牡蠣カレーそばがはじまってるかも…、と思いながら来る。
ゴロゴロ入った牡蠣で出汁が白濁しちゃう、牡蠣なんばんもいいかもなぁ…。
焼いた牡蠣を大根おろしとポン酢で味わうみぞれもおいしい。
はじまってればいいな…、と思って来るも残念。
牡蠣は11月に入ってからの提供になるんですよ…、と。
気が早かった。
大ぶりの太った牡蠣が安くならなきゃうちの牡蠣そば、牡蠣カレーそばはもったいなくてつくれないからと、なるほどその頃、またこなくちゃ。

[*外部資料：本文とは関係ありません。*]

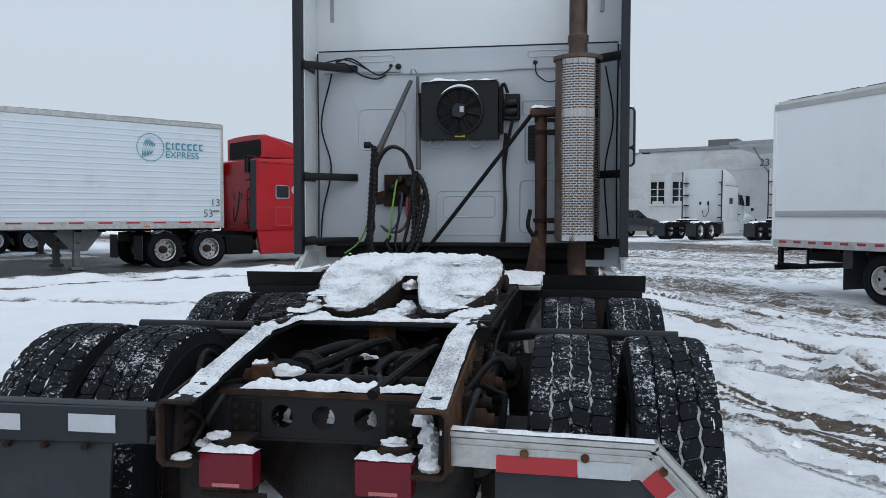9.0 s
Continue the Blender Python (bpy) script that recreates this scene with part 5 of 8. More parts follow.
seam(cab, [(-1.19, 3.335, 2.787), (1.19, 3.335, 2.787)], 0.005)
for s in (-1, 1):
    seam(cab, [(s * 1.246, 3.34, 2.785), (s * 1.246, 4.85, 2.79)], 0.004)
    seam(cab, [(s * 1.247, 3.42, 1.19), (s * 1.247, 4.82, 1.19)], 0.004)
    seam(cab, [(s * 1.243, 4.86, 1.55), (s * 1.243, 4.87, 1.3), (s * 1.243, 4.82, 1.19)], 0.003)
    seam(cab, [(s * 1.236, 4.92, 1.2), (s * 1.225, 5.66, 1.2), (s * 1.20, 5.88, 1.36), (s * 1.175, 6.05, 1.62), (s * 1.17, 6.06, 1.88)], 0.004)
    hatch = [(3.42, 1.235), (4.14, 1.225), (4.22, 1.30), (4.22, 1.62), (4.14, 1.70), (3.52, 1.71), (3.43, 1.64)]
    part("hatch_seam", Mesh().tube(bend([(s * 1.246, y, z) for y, z in hatch + hatch[:1]], 4), 0.003, 6), grey_steel, cab)
    # crease in the side panel
    seam2 = Mesh().tube(bend([(s * 1.243, 3.45, 1.93), (s * 1.244, 3.9, 1.86), (s * 1.243, 4.5, 1.80), (s * 1.236, 5.4, 1.76)], 6), [0.004 + 0.012 * math.sin(math.pi * i / 18) for i in range(19)], 8)
    part("crease", seam2, white_paint, cab)
    # sleeper window
    w = part("sleeper_window", Mesh().prism(rrect(3.43, 4.21, 1.985, 2.585, 0.10, 6), "x", s * 1.242, s * 1.252, 0.004), dark_glass, truck, "tinted sleeper window with rounded corners")
    part("window_frame", Mesh().prism(rrect(3.42, 4.22, 1.975, 2.595, 0.105, 6), "x", s * 1.238, s * 1.247, 0.003), black_plastic, w)
    seam(w, [(s * 1.2525, 3.44, 2.17), (s * 1.2525, 4.2, 2.165)], 0.0025, "slide_bar")
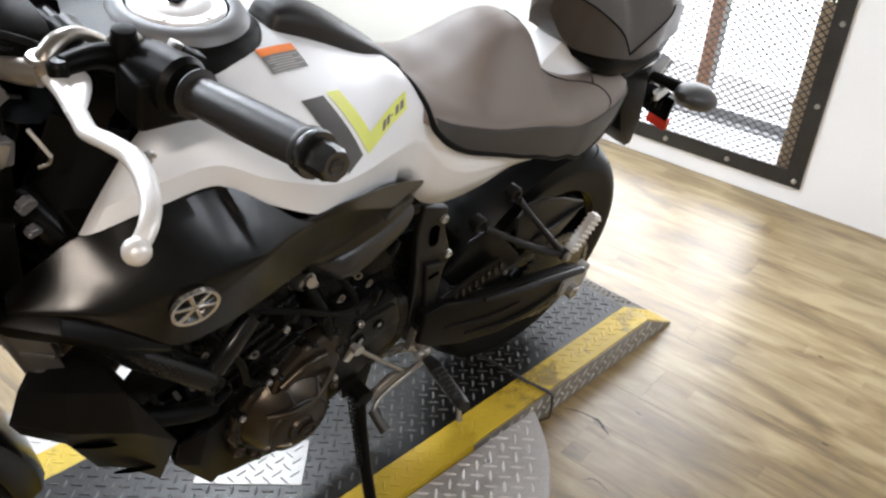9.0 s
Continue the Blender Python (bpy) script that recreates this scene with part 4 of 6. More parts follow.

ならばそろそろ終わりをむかえる夏のゴチソウ。冷たい茄子そばを作ってもらう。
今日は夏日で日差しもほどよい…、茄子もおいしくなる季節。絶好の茄子そば日和とたのんで待った。
続々お客様がやってきて、ニコニコしながら蕎麦を待つ。みんな笑顔のおじさんたちで、渋谷にいるのを忘れてしまえる。ゴキゲンな昼。
大きな丼にどっさり。丼を持ち上げると手にズッシリと重さを感じるボリューム感。

蕎麦屋にはそば一杯、せいろ一枚で腹一杯になれるお店と、おかわりすることが前提の店のふたつにわかれる。ここは前者の代表格。しかも普通のお店の大盛りくらいの分量があり、大盛りをたのむと優に2人前ほどの分量でくる。それこそ山盛り。サービス精神、あまりに旺盛。
その分量を飽きずにしっかりお腹におさめてニッコリできるおいしい蕎麦というのもウレシイ。
小ぶりながらも甘辛に揚げて煮付けた茄子は堂々、4個分。ひとつかみ分の大根おろしに削ったばかりの鰹節。刻んだ大葉が色合い添えて、コロンと下の膨らんだ丼いっぱいの冷たい蕎麦。どこから食べようと迷いながらもまず蕎麦、ズルリ。

ハリのあるしっかりとした麺線で、細いくせして口の中での存在感がかなり強烈。
噛むとざくっと歯切れてバッサリちらかり蕎麦の香りを吐き出す。
ズルンとすすると唇を細かく撫でてくすぐって、口のすみずみ、ひんやりさせる。
出汁は甘めで、醤油の風味が力強い。
ほんの少しの酸味が後口ひきしめて、そのままゴクゴク飲んでしまえるほどにやさしい。
そこに茄子の煮汁の辛味が混じる。油のコクが出汁の旨味を膨らます。
大根おろしと一緒に食べると、おろしの甘みがひきたち口をみずみずしくする。
大葉は香りさわやかで、擦った生姜をポトリと落とすと、冷たいものを食べているのにお腹がポッとあったまる。
一口ごとに味が次々、変わって来るのが面白く、にもかかわらず一体感があるのは出汁がおいしいからに違いない。

全部食べるとお腹いっぱい。それでも汁を一口、そしてまた一口と飲んでるうちに半分ほどもなくなっちゃった。お水を飲んで、お茶飲んで、気持ちかろやか…、店をでる。店の外にはしっかりのれんがかかっていました。さぁ、仕事。